'''

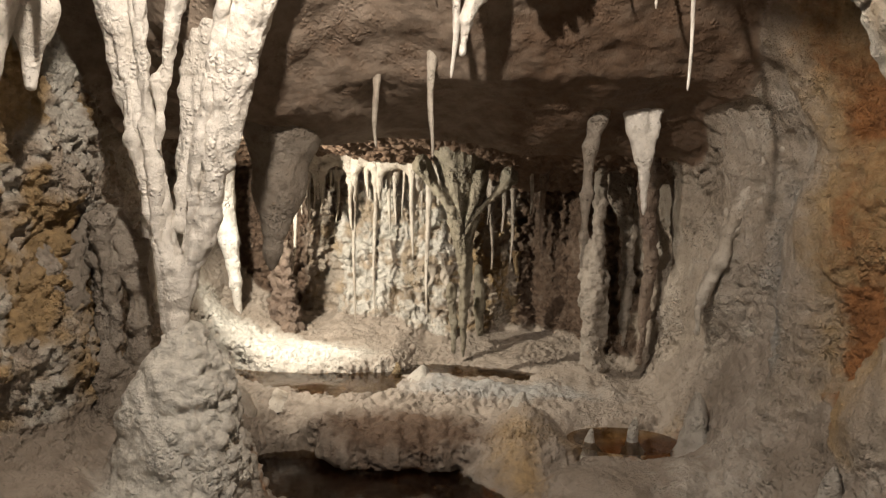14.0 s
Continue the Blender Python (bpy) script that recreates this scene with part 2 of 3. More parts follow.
# ---- the case's cut-out front ----
FRONT = 0.95
OUTLINE = [(-0.504, 0.55), (-0.508, 1.255), (-0.496, 1.501), (-0.471, 1.584), (-0.414, 1.685), (-0.353, 1.704), (-0.297, 1.695), (-0.297, 1.738), (-0.219, 1.78), (-0.096, 1.854), (0.022, 1.873), (0.12, 1.824), (0.179, 1.774), (0.247, 1.731), (0.303, 1.687), (0.345, 1.653), (0.418, 1.606), (0.424, 1.527), (0.455, 1.491), (0.458, 1.236), (0.463, 0.55)]


def outline_points():
    pts = []
    for (x0, z0), (x1, z1) in zip(OUTLINE, OUTLINE[1:] + OUTLINE[:1]):
        n = max(1, int(math.hypot(x1 - x0, z1 - z0) / 0.012))
        for i in range(n):
            x, z = x0 + (x1 - x0) * i / n, z0 + (z1 - z0) * i / n
            w = noise.noise((x * 22, 3.1, z * 22)) * 0.006 + noise.noise((x * 70, 8.1, z * 70)) * 0.003
            pts.append((x + w, z + noise.noise((x * 22, 5.7, z * 22)) * 0.005))
    return pts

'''

» Challenge
Reproduce the listing word for word and omit its pictures.

» Solution to the problem
14.0 s
Continue the Blender Python (bpy) script that recreates this scene with part 2 of 3. More parts follow.
# ---- the case's cut-out front ----
FRONT = 0.95
OUTLINE = [(-0.504, 0.55), (-0.508, 1.255), (-0.496, 1.501), (-0.471, 1.584), (-0.414, 1.685), (-0.353, 1.704), (-0.297, 1.695), (-0.297, 1.738), (-0.219, 1.78), (-0.096, 1.854), (0.022, 1.873), (0.12, 1.824), (0.179, 1.774), (0.247, 1.731), (0.303, 1.687), (0.345, 1.653), (0.418, 1.606), (0.424, 1.527), (0.455, 1.491), (0.458, 1.236), (0.463, 0.55)]


def outline_points():
    pts = []
    for (x0, z0), (x1, z1) in zip(OUTLINE, OUTLINE[1:] + OUTLINE[:1]):
        n = max(1, int(math.hypot(x1 - x0, z1 - z0) / 0.012))
        for i in range(n):
            x, z = x0 + (x1 - x0) * i / n, z0 + (z1 - z0) * i / n
            w = noise.noise((x * 22, 3.1, z * 22)) * 0.006 + noise.noise((x * 70, 8.1, z * 70)) * 0.003
            pts.append((x + w, z + noise.noise((x * 22, 5.7, z * 22)) * 0.005))
    return pts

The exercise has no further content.